THE PROBLEM | Only the lines from the start of the data through the line containing "line((cy + wi" should be written out, exactly as they are, with both ends included and the pictures left out.

--- PROVIDED DATA ---

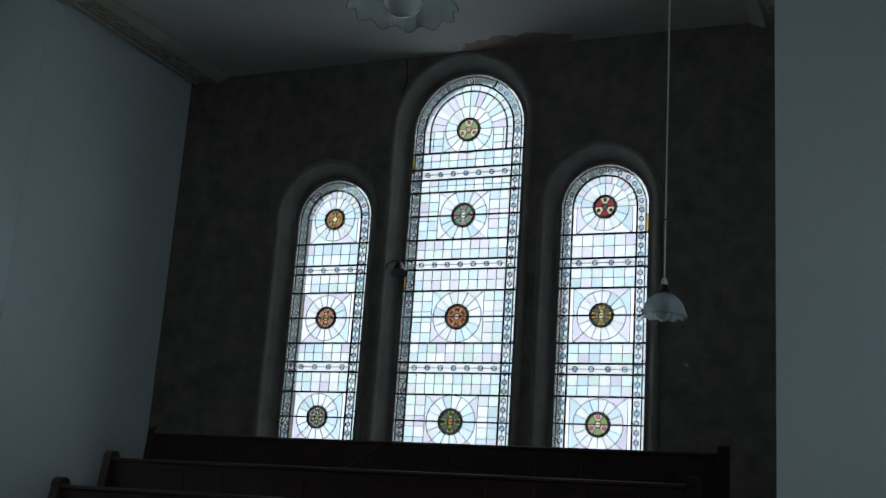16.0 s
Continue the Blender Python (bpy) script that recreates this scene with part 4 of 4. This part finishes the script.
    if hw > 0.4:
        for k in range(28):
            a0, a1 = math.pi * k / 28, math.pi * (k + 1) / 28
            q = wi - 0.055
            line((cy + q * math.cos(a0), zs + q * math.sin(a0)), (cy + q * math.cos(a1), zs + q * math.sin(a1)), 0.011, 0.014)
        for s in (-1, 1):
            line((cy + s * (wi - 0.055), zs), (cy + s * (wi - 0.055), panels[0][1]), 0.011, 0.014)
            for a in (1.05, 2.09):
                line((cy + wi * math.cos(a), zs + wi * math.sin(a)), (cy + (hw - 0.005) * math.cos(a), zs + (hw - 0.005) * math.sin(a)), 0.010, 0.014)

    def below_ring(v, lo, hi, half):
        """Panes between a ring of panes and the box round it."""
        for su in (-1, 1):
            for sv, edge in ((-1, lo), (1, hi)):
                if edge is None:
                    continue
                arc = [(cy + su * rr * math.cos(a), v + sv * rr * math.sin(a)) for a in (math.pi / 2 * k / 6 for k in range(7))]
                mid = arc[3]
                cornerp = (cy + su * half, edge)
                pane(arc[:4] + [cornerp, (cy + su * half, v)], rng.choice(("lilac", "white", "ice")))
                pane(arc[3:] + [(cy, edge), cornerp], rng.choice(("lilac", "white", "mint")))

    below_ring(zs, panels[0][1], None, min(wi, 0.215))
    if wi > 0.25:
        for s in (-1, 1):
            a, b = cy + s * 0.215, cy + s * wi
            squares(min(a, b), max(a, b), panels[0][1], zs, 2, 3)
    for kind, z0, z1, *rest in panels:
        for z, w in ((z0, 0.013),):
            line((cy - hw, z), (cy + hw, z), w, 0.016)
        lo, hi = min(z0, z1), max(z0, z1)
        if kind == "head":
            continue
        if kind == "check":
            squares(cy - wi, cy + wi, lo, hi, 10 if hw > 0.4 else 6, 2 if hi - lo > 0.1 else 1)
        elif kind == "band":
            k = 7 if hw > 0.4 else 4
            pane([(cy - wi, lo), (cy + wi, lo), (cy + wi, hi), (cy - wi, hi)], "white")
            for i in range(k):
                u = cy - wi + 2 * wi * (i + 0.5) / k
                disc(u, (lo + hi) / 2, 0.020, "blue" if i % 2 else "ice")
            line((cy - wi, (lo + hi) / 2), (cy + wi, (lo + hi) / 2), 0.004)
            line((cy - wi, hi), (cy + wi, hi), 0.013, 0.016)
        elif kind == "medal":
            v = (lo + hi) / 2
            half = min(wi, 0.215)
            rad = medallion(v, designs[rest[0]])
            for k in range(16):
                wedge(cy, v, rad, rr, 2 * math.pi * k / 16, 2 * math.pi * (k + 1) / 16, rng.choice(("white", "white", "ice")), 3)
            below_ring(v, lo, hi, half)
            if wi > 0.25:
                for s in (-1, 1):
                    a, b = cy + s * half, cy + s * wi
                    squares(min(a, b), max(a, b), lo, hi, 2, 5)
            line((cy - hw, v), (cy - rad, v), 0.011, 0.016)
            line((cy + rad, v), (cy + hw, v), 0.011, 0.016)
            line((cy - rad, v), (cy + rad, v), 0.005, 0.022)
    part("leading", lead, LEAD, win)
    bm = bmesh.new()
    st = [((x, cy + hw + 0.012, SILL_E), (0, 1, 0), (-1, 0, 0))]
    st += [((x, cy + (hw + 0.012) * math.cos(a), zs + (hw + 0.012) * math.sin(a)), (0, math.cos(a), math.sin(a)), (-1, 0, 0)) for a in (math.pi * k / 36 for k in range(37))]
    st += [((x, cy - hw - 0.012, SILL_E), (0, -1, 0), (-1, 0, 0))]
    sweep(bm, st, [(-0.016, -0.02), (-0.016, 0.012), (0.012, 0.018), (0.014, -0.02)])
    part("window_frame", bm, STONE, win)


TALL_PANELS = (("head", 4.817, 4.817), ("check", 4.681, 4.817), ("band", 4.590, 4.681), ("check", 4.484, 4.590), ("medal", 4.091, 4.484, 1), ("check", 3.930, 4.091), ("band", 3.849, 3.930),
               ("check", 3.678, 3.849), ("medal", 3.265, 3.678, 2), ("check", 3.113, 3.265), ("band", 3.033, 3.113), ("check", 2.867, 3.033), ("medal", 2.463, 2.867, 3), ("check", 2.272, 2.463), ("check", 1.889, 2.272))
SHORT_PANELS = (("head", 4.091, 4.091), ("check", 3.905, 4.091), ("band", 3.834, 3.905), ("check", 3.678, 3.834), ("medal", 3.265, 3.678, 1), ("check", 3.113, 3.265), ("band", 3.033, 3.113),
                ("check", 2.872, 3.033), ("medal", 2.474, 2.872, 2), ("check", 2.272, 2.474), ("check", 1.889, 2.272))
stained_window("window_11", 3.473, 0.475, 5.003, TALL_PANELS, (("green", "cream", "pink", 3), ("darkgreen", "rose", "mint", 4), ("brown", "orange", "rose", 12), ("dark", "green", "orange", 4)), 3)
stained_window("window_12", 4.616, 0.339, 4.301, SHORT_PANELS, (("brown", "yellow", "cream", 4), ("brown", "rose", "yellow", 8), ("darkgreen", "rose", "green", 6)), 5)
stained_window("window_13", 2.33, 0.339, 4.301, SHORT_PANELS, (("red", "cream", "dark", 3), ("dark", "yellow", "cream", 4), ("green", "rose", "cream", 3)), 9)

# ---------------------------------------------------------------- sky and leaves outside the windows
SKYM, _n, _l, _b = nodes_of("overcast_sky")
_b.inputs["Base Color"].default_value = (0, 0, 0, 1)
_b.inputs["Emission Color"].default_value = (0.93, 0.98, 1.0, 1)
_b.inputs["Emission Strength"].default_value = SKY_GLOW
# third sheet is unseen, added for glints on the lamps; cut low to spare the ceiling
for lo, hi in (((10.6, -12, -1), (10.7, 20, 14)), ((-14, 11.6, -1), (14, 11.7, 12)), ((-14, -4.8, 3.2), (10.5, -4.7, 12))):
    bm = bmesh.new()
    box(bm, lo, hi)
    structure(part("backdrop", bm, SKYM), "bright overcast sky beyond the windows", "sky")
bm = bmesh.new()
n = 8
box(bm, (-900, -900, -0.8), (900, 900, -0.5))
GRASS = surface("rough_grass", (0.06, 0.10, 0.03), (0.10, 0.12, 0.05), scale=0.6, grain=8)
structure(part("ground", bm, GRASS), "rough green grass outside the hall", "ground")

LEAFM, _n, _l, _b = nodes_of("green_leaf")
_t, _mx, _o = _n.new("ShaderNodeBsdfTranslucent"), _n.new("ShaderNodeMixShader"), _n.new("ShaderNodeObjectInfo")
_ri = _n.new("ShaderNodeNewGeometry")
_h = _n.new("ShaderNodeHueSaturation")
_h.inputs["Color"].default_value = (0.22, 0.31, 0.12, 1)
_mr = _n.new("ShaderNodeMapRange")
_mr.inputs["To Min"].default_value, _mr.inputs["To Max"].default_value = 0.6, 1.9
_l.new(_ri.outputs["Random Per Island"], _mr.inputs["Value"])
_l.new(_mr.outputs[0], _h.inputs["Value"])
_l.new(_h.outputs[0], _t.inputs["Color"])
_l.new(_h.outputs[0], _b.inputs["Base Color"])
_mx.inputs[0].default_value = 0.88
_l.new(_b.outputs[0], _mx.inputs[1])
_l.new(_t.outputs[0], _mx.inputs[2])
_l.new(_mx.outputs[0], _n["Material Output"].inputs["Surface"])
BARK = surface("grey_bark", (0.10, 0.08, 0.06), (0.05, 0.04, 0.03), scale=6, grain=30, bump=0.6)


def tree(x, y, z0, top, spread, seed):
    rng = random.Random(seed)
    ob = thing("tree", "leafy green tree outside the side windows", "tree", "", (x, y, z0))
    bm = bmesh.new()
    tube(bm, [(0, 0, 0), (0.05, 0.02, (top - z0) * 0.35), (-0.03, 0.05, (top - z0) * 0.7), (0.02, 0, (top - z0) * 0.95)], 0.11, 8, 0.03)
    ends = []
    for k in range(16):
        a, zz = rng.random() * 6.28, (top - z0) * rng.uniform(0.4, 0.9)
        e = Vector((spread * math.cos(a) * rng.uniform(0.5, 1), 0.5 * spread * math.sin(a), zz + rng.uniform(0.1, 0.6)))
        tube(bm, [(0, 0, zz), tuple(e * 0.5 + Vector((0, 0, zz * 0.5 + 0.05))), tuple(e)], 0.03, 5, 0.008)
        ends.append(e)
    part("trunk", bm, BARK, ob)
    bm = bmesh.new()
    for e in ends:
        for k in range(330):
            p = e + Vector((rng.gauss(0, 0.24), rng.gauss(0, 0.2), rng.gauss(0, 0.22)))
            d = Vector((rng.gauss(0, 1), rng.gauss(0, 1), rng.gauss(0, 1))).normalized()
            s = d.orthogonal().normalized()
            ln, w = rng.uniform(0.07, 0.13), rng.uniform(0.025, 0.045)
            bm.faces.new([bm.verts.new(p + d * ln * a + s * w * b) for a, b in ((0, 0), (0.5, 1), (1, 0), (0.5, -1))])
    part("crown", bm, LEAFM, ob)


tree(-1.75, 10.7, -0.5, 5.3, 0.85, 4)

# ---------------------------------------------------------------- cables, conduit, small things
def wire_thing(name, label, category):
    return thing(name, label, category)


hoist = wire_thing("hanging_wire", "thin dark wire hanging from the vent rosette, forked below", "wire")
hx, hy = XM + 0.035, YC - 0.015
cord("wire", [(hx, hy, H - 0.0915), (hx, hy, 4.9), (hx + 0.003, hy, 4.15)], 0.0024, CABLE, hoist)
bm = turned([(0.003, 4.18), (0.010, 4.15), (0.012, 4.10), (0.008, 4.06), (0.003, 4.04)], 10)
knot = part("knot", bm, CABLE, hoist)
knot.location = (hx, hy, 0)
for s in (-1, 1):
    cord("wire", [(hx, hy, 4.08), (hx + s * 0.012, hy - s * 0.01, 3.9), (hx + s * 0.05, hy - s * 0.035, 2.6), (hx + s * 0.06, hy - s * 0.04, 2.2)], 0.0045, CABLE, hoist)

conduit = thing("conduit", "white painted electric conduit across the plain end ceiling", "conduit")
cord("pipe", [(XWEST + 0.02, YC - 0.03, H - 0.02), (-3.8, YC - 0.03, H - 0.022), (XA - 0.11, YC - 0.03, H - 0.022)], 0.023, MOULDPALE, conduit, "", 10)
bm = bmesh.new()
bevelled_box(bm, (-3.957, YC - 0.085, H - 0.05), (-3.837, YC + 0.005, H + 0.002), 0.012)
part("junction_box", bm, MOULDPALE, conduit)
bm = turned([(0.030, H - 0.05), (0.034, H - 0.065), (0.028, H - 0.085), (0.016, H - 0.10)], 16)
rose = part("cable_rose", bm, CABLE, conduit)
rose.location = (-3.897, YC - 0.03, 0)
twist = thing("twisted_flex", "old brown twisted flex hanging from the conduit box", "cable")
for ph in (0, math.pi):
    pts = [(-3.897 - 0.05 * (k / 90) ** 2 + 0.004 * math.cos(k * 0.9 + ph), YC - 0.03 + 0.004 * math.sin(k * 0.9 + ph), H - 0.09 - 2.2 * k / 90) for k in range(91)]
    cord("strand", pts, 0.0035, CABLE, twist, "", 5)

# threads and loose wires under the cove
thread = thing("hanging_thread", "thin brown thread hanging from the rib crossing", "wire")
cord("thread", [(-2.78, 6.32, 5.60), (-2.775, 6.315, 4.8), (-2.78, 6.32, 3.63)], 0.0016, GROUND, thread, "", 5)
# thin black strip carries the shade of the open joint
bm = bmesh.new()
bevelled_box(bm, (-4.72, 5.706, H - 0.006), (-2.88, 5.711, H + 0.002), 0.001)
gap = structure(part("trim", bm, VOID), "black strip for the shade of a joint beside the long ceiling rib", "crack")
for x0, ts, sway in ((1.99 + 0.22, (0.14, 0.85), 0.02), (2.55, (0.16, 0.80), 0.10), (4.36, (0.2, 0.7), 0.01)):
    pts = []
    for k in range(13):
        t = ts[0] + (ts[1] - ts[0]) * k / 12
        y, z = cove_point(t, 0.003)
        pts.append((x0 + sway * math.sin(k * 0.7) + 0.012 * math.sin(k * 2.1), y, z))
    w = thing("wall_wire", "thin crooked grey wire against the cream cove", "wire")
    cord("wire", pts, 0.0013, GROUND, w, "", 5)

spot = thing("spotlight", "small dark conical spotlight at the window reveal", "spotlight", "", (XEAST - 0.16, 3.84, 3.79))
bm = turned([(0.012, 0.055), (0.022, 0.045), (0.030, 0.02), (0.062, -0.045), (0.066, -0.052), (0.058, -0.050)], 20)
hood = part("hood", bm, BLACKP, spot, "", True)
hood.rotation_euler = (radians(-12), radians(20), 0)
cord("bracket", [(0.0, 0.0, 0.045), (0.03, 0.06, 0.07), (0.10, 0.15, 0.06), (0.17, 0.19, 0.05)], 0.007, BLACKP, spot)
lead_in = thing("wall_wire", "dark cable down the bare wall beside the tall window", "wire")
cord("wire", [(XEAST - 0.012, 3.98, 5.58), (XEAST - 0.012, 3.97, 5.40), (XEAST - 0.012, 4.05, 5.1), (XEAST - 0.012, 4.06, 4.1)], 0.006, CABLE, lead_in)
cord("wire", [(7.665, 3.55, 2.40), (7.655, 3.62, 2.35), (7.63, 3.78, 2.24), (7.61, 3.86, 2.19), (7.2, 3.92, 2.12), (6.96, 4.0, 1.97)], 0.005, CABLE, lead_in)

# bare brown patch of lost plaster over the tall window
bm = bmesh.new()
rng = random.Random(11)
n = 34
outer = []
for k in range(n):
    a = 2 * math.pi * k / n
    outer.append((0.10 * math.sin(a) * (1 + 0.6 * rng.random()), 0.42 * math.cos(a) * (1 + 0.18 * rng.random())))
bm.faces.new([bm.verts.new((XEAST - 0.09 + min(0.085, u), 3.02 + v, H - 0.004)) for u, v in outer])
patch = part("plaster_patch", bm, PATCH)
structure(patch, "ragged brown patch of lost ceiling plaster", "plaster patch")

---

TASK SOLUTION |
16.0 s
Continue the Blender Python (bpy) script that recreates this scene with part 4 of 4. This part finishes the script.
    if hw > 0.4:
        for k in range(28):
            a0, a1 = math.pi * k / 28, math.pi * (k + 1) / 28
            q = wi - 0.055
            line((cy + q * math.cos(a0), zs + q * math.sin(a0)), (cy + q * math.cos(a1), zs + q * math.sin(a1)), 0.011, 0.014)
        for s in (-1, 1):
            line((cy + s * (wi - 0.055), zs), (cy + s * (wi - 0.055), panels[0][1]), 0.011, 0.014)
            for a in (1.05, 2.09):
                line((cy + wi * math.cos(a), zs + wi * math.sin(a)), (cy + (hw - 0.005) * math.cos(a), zs + (hw - 0.005) * math.sin(a)), 0.010, 0.014)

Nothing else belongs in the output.